=== Instructions to follow ===
Repeat each record exactly. Any picture gets left out.

::::::

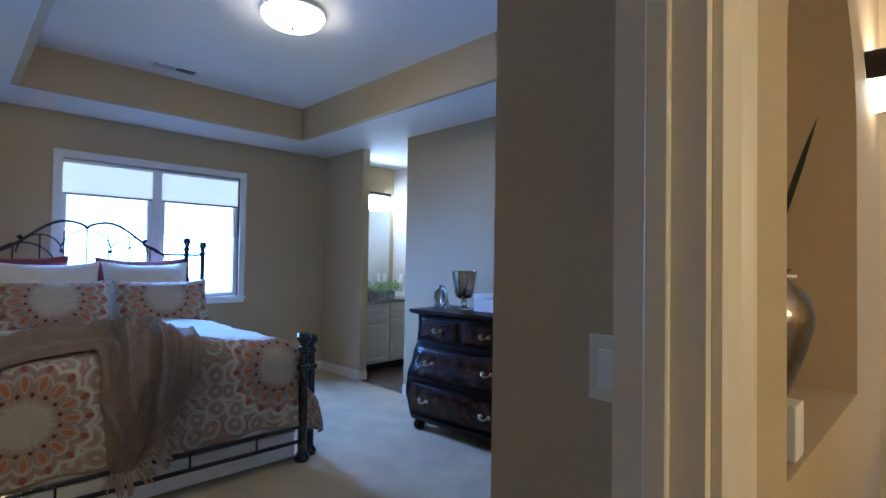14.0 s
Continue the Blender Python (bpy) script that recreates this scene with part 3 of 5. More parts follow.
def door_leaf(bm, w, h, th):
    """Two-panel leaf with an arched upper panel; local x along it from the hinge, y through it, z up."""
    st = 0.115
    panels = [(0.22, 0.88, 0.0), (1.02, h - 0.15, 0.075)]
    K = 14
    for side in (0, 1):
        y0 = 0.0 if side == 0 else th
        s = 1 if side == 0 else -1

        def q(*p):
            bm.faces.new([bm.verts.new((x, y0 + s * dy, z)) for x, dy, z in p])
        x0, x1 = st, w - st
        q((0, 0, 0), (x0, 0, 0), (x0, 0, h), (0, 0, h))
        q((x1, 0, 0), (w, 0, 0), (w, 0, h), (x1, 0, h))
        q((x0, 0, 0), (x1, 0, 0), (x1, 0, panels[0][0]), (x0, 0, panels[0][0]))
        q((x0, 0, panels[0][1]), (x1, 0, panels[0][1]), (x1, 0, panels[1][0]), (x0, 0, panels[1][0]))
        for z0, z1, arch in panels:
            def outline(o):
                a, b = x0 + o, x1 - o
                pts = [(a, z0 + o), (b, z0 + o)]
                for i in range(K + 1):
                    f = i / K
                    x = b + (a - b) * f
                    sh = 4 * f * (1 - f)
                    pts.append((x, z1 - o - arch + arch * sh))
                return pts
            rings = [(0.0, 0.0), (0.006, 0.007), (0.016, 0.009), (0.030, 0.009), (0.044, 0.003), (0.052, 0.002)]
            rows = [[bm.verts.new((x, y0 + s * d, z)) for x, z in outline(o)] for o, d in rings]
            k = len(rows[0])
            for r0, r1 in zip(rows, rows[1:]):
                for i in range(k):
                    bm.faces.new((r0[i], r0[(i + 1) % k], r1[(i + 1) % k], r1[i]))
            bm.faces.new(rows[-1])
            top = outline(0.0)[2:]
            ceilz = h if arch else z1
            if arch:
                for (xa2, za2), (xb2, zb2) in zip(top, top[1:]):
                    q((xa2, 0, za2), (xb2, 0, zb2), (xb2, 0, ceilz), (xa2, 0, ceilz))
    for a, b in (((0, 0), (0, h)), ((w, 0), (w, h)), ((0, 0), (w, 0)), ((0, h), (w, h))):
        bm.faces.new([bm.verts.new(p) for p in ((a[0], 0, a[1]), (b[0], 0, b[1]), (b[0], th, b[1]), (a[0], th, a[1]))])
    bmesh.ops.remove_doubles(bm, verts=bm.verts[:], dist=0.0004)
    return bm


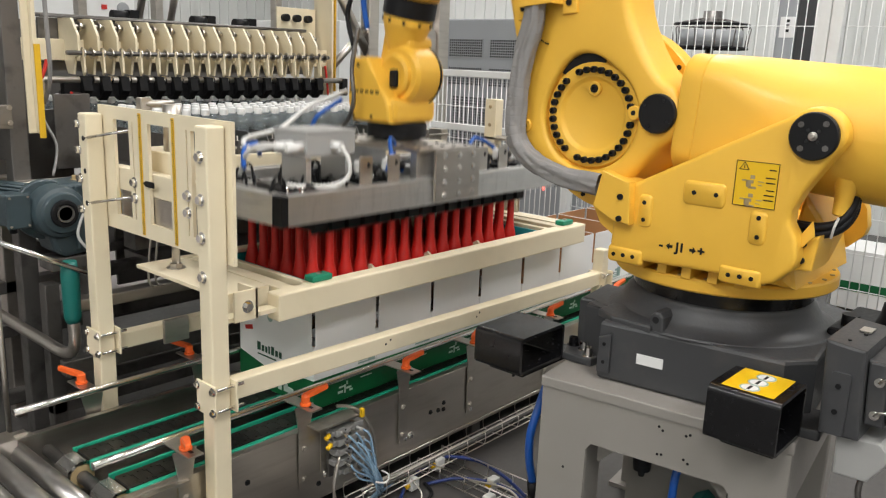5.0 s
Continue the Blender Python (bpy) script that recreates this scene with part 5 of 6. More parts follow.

::::::

=== Solution to this task ===
14.0 s
Continue the Blender Python (bpy) script that recreates this scene with part 3 of 5. More parts follow.
def door_leaf(bm, w, h, th):
    """Two-panel leaf with an arched upper panel; local x along it from the hinge, y through it, z up."""
    st = 0.115
    panels = [(0.22, 0.88, 0.0), (1.02, h - 0.15, 0.075)]
    K = 14
    for side in (0, 1):
        y0 = 0.0 if side == 0 else th
        s = 1 if side == 0 else -1

        def q(*p):
            bm.faces.new([bm.verts.new((x, y0 + s * dy, z)) for x, dy, z in p])
        x0, x1 = st, w - st
        q((0, 0, 0), (x0, 0, 0), (x0, 0, h), (0, 0, h))
        q((x1, 0, 0), (w, 0, 0), (w, 0, h), (x1, 0, h))
        q((x0, 0, 0), (x1, 0, 0), (x1, 0, panels[0][0]), (x0, 0, panels[0][0]))
        q((x0, 0, panels[0][1]), (x1, 0, panels[0][1]), (x1, 0, panels[1][0]), (x0, 0, panels[1][0]))
        for z0, z1, arch in panels:
            def outline(o):
                a, b = x0 + o, x1 - o
                pts = [(a, z0 + o), (b, z0 + o)]
                for i in range(K + 1):
                    f = i / K
                    x = b + (a - b) * f
                    sh = 4 * f * (1 - f)
                    pts.append((x, z1 - o - arch + arch * sh))
                return pts
            rings = [(0.0, 0.0), (0.006, 0.007), (0.016, 0.009), (0.030, 0.009), (0.044, 0.003), (0.052, 0.002)]
            rows = [[bm.verts.new((x, y0 + s * d, z)) for x, z in outline(o)] for o, d in rings]
            k = len(rows[0])
            for r0, r1 in zip(rows, rows[1:]):
                for i in range(k):
                    bm.faces.new((r0[i], r0[(i + 1) % k], r1[(i + 1) % k], r1[i]))
            bm.faces.new(rows[-1])
            top = outline(0.0)[2:]
            ceilz = h if arch else z1
            if arch:
                for (xa2, za2), (xb2, zb2) in zip(top, top[1:]):
                    q((xa2, 0, za2), (xb2, 0, zb2), (xb2, 0, ceilz), (xa2, 0, ceilz))
    for a, b in (((0, 0), (0, h)), ((w, 0), (w, h)), ((0, 0), (w, 0)), ((0, h), (w, h))):
        bm.faces.new([bm.verts.new(p) for p in ((a[0], 0, a[1]), (b[0], 0, b[1]), (b[0], th, b[1]), (a[0], th, a[1]))])
    bmesh.ops.remove_doubles(bm, verts=bm.verts[:], dist=0.0004)
    return bm


5.0 s
Continue the Blender Python (bpy) script that recreates this scene with part 5 of 6. More parts follow.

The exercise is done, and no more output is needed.